> [AVAILABLE DATA]:

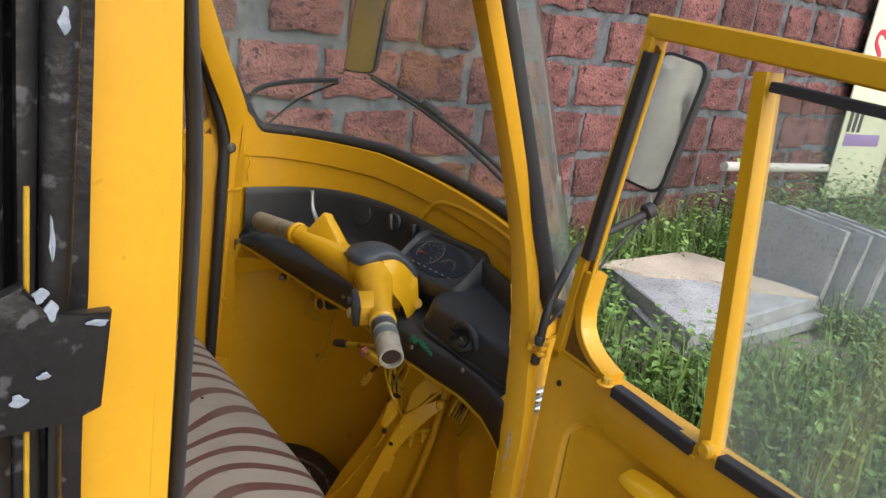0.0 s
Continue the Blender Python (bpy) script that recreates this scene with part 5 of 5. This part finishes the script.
for x, y, a, b in ((0.331, -0.356, 0.0080, 0.22), (0.335, -0.334, 0.0055, 0.25), (-0.03, -0.322, 0.003, 0.6)):
    bm = disc((0, 0, 0), (0, 0, 1), a, 0.003, 12)
    for q in bm.verts:
        q.co.y *= b
    o = part("tear", bm, dirt_shade_dark, cushion, "small torn hole")
    o.matrix_basis = pose(x - cushion.location.x, y - cushion.location.y, on_seat(x, y) - cushion.location.z, 0, 12, 35)
# fold of the cover, its highlight painted as a paler cream line
fold = []
for p in ((0.335, -0.226, 0.815), (0.350, -0.224, 0.798), (0.356, -0.222, 0.780), (0.354, -0.224, 0.760), (0.348, -0.228, 0.742)):
    q = Vector(p) - cushion.location
    fold.append(min((v.co for v in cushion.data.vertices), key=lambda c: (c - q).length) + cushion.location)
part("cover_fold", tube(fold, [0.0006, 0.0015, 0.0018, 0.0014, 0.0006], 8, None, 5, flat=0.6), grip_dirty, seat, "folded corner of the cover, paler to carry its highlight")

# things round the seat
bx = thing("battery_box", "red plastic box with a white label under the seat", "box", (0.212, -0.44, 0.645))
p = part("shell", box((0.26, 0.24, 0.075), (0.03, 0.0, 0.02), 0.012, Euler((0, 0, radians(12))).to_matrix()), red_plastic, bx)
part("lid", box((0.27, 0.25, 0.03), (0.03, 0.0, -0.03), 0.006, Euler((0, 0, radians(12))).to_matrix()), black_plastic, bx)
part("label", box((0.002, 0.028, 0.016), (0.143, 0.097, 0.038), 0, Euler((0, 0, radians(12))).to_matrix()), white_label, bx, "plain white label")
bm = plate([(-0.338, 0.77), (-0.294, 0.705), (-0.21, 0.59), (-0.15, 0.51), (-0.104, 0.455), (-0.10, 0.352), (-0.345, 0.352)], 0.008, lambda u, v, w: Vector((0.405 + w + 0.02 * math.sin(12 * u) * (v - 0.35), u, v)), None, 0.002)
flap = tagged(part("rubber_flap", bm, flap_grey), "dark blue-grey rubber flap standing beside the seat base", "flap")


def on_flap(u, v):
    return Vector((0.4135 + 0.02 * math.sin(12 * u) * (v - 0.35), u, v))


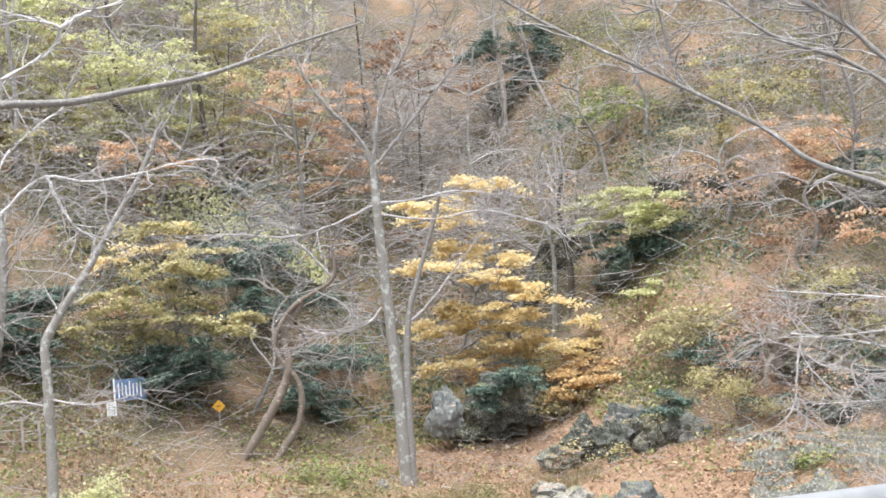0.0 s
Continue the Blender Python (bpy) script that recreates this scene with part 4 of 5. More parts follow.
for _ in range(4000):
    x, y = rng.uniform(-22, 62), rng.uniform(28, 66)
    bank = np.interp(x, FAR[:, 0], FAR[:, 1])
    if y - bank < (12 if x < 9 else 6.5) or (28 < x and y < 26 + (x - 28) * 0.35) or any((x - a) ** 2 + (y - b) ** 2 < 5.0 for a, b in spots):
        continue
    spots.append((x, y))
    if len(spots) >= 190:
        break
for i, (x, y) in enumerate(spots):
    m = pose(x, y, ground_z(x, y), rng.uniform(-16, 16), rng.uniform(-22, 22), rng.uniform(0, 360)) @ Matrix.Scale(rng.uniform(0.8, 1.5), 4)
    if i < 3:
        kinds[i].matrix_basis = m
    else:
        o = copy_thing(kinds[i % 3], m)
        o.scale = m.to_scale()
for x, y, h, mat, label in [(-7.26, 45.98, 9, BARK_DARK, "tall dark trunk high on wooded slope"), (4.39, 53.88, 7, DEADWOOD, "bleached broken trunk standing on slope"), (5.21, 42.2, 5, BARK_DARK, "dark bare trunk behind yellow maple"), (-13.6, 44, 9, BARK_GREY, "tall grey trunk on wooded slope"), (-10.6, 47, 9, BARK_DARK, "tall dark trunk on wooded slope"), (3.0, 46, 5, BARK_GREY, "grey bare trunk on steep slope")]:
    t = tree_at("slope_tree", x, y, label)
    z = ground_z(x, y)
    s, tw = Soup(), Soup()
    c = limb(s, [(x, y, z - 0.3), (x + 0.1, y, z + h * 0.3), (x - 0.1, y, z + h * 0.7), (x + 0.1, y, z + h)], 0.13, 0.05, 7, 5, 0.09, rng)
    child("trunk", s, mat, t)
    sprays(tw, c, 12, 2.4, 0.03, rng, 0.1, 3, 3, 0.4, 0.6)
    child("crown", tw, TWIG, t)

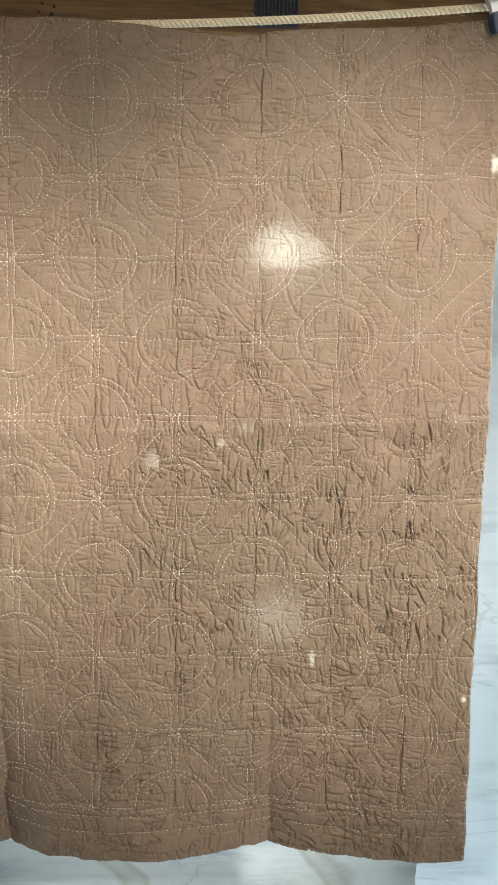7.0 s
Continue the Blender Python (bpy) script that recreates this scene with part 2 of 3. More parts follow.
# ---- the quilt: its pattern runs in columns u and rows v, an eighth of a metre apart ----
PITCH = 0.125
U0, U1, V1 = -0.49, 11.96, 10.70
R_OUT, R_IN, GAP = 0.505, 0.415, 0.042
CX = (0.7506, 0.7560, 0.0028, -0.0041, -0.0196, 0.0020, -0.0149, 0.0010, -0.0064, -0.0001)
CZ = (0.7670, -0.0029, -0.6103, 0.0006, -0.0047, -0.0076, 0.0006, -0.0178, 0.0019, 0.0094)
TOP_X = (-0.09, -0.03, 0.06, 0.2, 0.29, 0.37, 0.44, 0.53, 0.62, 0.69, 0.75, 0.86, 0.95, 1.01, 1.09, 1.18, 1.27, 1.36, 1.44, 1.51)
TOP_Z = (1.369, 1.373, 1.365, 1.351, 1.344, 1.339, 1.347, 1.362, 1.371, 1.370, 1.360, 1.363, 1.361, 1.353, 1.350, 1.360, 1.366, 1.369, 1.378, 1.386)


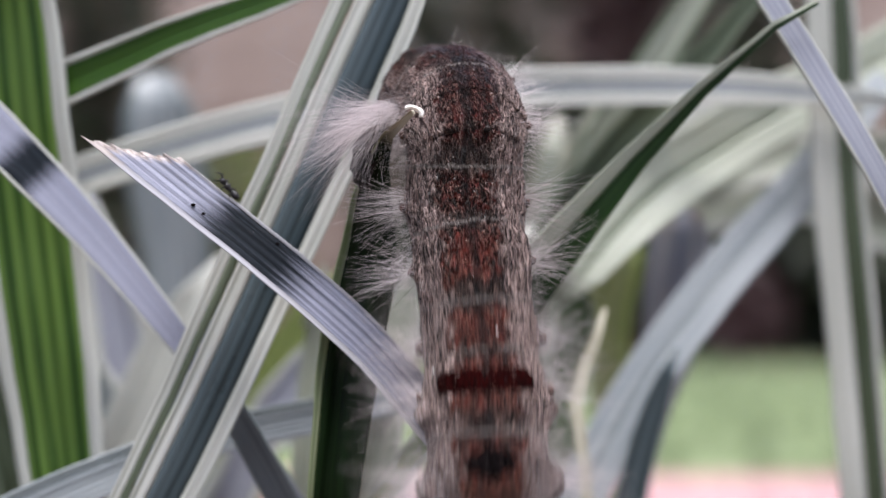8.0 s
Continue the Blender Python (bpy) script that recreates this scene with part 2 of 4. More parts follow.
ANT = plain_material("ant_black", (0.003, 0.003, 0.004), (0.016, 0.014, 0.016), 3000, 0.5, 0.3, 0.00003)


# ---- mesh helpers ----
def part(name, bm, material, parent=None, label=""):
    me = bpy.data.meshes.new(name)
    bm.normal_update()
    bm.to_mesh(me)
    bm.free()
    me.materials.append(material)
    ob = new(name, me)
    ob.parent = parent
    return tagged(ob, label)


def spline(points, n):
    """n + 1 points evenly spread along a smooth curve through the points, with their place along it (0 to last)."""
    p = np.array([points[0]] + list(points) + [points[-1]], float)
    p[0], p[-1] = 2 * p[1] - p[2], 2 * p[-2] - p[-3]
    out, at = [], []
    for s in np.linspace(0, len(points) - 1, 24 * len(points)):
        i = min(int(s), len(points) - 2)
        f = s - i
        a, b, c, d = p[i:i + 4]
        out.append(0.5 * (2 * b + (c - a) * f + (2 * a - 5 * b + 4 * c - d) * f * f + (3 * b - a - 3 * c + d) * f ** 3))
        at.append(s)
    out, at = np.array(out), np.array(at)
    run = np.concatenate([[0], np.cumsum(np.linalg.norm(np.diff(out[:, :3], axis=0), axis=1))])
    want = np.linspace(0, run[-1], n + 1)
    return np.stack([np.interp(want, run, out[:, k]) for k in range(out.shape[1])], 1), np.interp(want, run, at), want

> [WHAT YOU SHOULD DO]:
Pictures in the records must not appear in the copy; transcribe everything else precisely.

> [PROBLEM SOLUTION]:
0.0 s
Continue the Blender Python (bpy) script that recreates this scene with part 5 of 5. This part finishes the script.
for x, y, a, b in ((0.331, -0.356, 0.0080, 0.22), (0.335, -0.334, 0.0055, 0.25), (-0.03, -0.322, 0.003, 0.6)):
    bm = disc((0, 0, 0), (0, 0, 1), a, 0.003, 12)
    for q in bm.verts:
        q.co.y *= b
    o = part("tear", bm, dirt_shade_dark, cushion, "small torn hole")
    o.matrix_basis = pose(x - cushion.location.x, y - cushion.location.y, on_seat(x, y) - cushion.location.z, 0, 12, 35)
# fold of the cover, its highlight painted as a paler cream line
fold = []
for p in ((0.335, -0.226, 0.815), (0.350, -0.224, 0.798), (0.356, -0.222, 0.780), (0.354, -0.224, 0.760), (0.348, -0.228, 0.742)):
    q = Vector(p) - cushion.location
    fold.append(min((v.co for v in cushion.data.vertices), key=lambda c: (c - q).length) + cushion.location)
part("cover_fold", tube(fold, [0.0006, 0.0015, 0.0018, 0.0014, 0.0006], 8, None, 5, flat=0.6), grip_dirty, seat, "folded corner of the cover, paler to carry its highlight")

# things round the seat
bx = thing("battery_box", "red plastic box with a white label under the seat", "box", (0.212, -0.44, 0.645))
p = part("shell", box((0.26, 0.24, 0.075), (0.03, 0.0, 0.02), 0.012, Euler((0, 0, radians(12))).to_matrix()), red_plastic, bx)
part("lid", box((0.27, 0.25, 0.03), (0.03, 0.0, -0.03), 0.006, Euler((0, 0, radians(12))).to_matrix()), black_plastic, bx)
part("label", box((0.002, 0.028, 0.016), (0.143, 0.097, 0.038), 0, Euler((0, 0, radians(12))).to_matrix()), white_label, bx, "plain white label")
bm = plate([(-0.338, 0.77), (-0.294, 0.705), (-0.21, 0.59), (-0.15, 0.51), (-0.104, 0.455), (-0.10, 0.352), (-0.345, 0.352)], 0.008, lambda u, v, w: Vector((0.405 + w + 0.02 * math.sin(12 * u) * (v - 0.35), u, v)), None, 0.002)
flap = tagged(part("rubber_flap", bm, flap_grey), "dark blue-grey rubber flap standing beside the seat base", "flap")


def on_flap(u, v):
    return Vector((0.4135 + 0.02 * math.sin(12 * u) * (v - 0.35), u, v))


0.0 s
Continue the Blender Python (bpy) script that recreates this scene with part 4 of 5. More parts follow.
for _ in range(4000):
    x, y = rng.uniform(-22, 62), rng.uniform(28, 66)
    bank = np.interp(x, FAR[:, 0], FAR[:, 1])
    if y - bank < (12 if x < 9 else 6.5) or (28 < x and y < 26 + (x - 28) * 0.35) or any((x - a) ** 2 + (y - b) ** 2 < 5.0 for a, b in spots):
        continue
    spots.append((x, y))
    if len(spots) >= 190:
        break
for i, (x, y) in enumerate(spots):
    m = pose(x, y, ground_z(x, y), rng.uniform(-16, 16), rng.uniform(-22, 22), rng.uniform(0, 360)) @ Matrix.Scale(rng.uniform(0.8, 1.5), 4)
    if i < 3:
        kinds[i].matrix_basis = m
    else:
        o = copy_thing(kinds[i % 3], m)
        o.scale = m.to_scale()
for x, y, h, mat, label in [(-7.26, 45.98, 9, BARK_DARK, "tall dark trunk high on wooded slope"), (4.39, 53.88, 7, DEADWOOD, "bleached broken trunk standing on slope"), (5.21, 42.2, 5, BARK_DARK, "dark bare trunk behind yellow maple"), (-13.6, 44, 9, BARK_GREY, "tall grey trunk on wooded slope"), (-10.6, 47, 9, BARK_DARK, "tall dark trunk on wooded slope"), (3.0, 46, 5, BARK_GREY, "grey bare trunk on steep slope")]:
    t = tree_at("slope_tree", x, y, label)
    z = ground_z(x, y)
    s, tw = Soup(), Soup()
    c = limb(s, [(x, y, z - 0.3), (x + 0.1, y, z + h * 0.3), (x - 0.1, y, z + h * 0.7), (x + 0.1, y, z + h)], 0.13, 0.05, 7, 5, 0.09, rng)
    child("trunk", s, mat, t)
    sprays(tw, c, 12, 2.4, 0.03, rng, 0.1, 3, 3, 0.4, 0.6)
    child("crown", tw, TWIG, t)

7.0 s
Continue the Blender Python (bpy) script that recreates this scene with part 2 of 3. More parts follow.
# ---- the quilt: its pattern runs in columns u and rows v, an eighth of a metre apart ----
PITCH = 0.125
U0, U1, V1 = -0.49, 11.96, 10.70
R_OUT, R_IN, GAP = 0.505, 0.415, 0.042
CX = (0.7506, 0.7560, 0.0028, -0.0041, -0.0196, 0.0020, -0.0149, 0.0010, -0.0064, -0.0001)
CZ = (0.7670, -0.0029, -0.6103, 0.0006, -0.0047, -0.0076, 0.0006, -0.0178, 0.0019, 0.0094)
TOP_X = (-0.09, -0.03, 0.06, 0.2, 0.29, 0.37, 0.44, 0.53, 0.62, 0.69, 0.75, 0.86, 0.95, 1.01, 1.09, 1.18, 1.27, 1.36, 1.44, 1.51)
TOP_Z = (1.369, 1.373, 1.365, 1.351, 1.344, 1.339, 1.347, 1.362, 1.371, 1.370, 1.360, 1.363, 1.361, 1.353, 1.350, 1.360, 1.366, 1.369, 1.378, 1.386)


8.0 s
Continue the Blender Python (bpy) script that recreates this scene with part 2 of 4. More parts follow.
ANT = plain_material("ant_black", (0.003, 0.003, 0.004), (0.016, 0.014, 0.016), 3000, 0.5, 0.3, 0.00003)


# ---- mesh helpers ----
def part(name, bm, material, parent=None, label=""):
    me = bpy.data.meshes.new(name)
    bm.normal_update()
    bm.to_mesh(me)
    bm.free()
    me.materials.append(material)
    ob = new(name, me)
    ob.parent = parent
    return tagged(ob, label)


def spline(points, n):
    """n + 1 points evenly spread along a smooth curve through the points, with their place along it (0 to last)."""
    p = np.array([points[0]] + list(points) + [points[-1]], float)
    p[0], p[-1] = 2 * p[1] - p[2], 2 * p[-2] - p[-3]
    out, at = [], []
    for s in np.linspace(0, len(points) - 1, 24 * len(points)):
        i = min(int(s), len(points) - 2)
        f = s - i
        a, b, c, d = p[i:i + 4]
        out.append(0.5 * (2 * b + (c - a) * f + (2 * a - 5 * b + 4 * c - d) * f * f + (3 * b - a - 3 * c + d) * f ** 3))
        at.append(s)
    out, at = np.array(out), np.array(at)
    run = np.concatenate([[0], np.cumsum(np.linalg.norm(np.diff(out[:, :3], axis=0), axis=1))])
    want = np.linspace(0, run[-1], n + 1)
    return np.stack([np.interp(want, run, out[:, k]) for k in range(out.shape[1])], 1), np.interp(want, run, at), want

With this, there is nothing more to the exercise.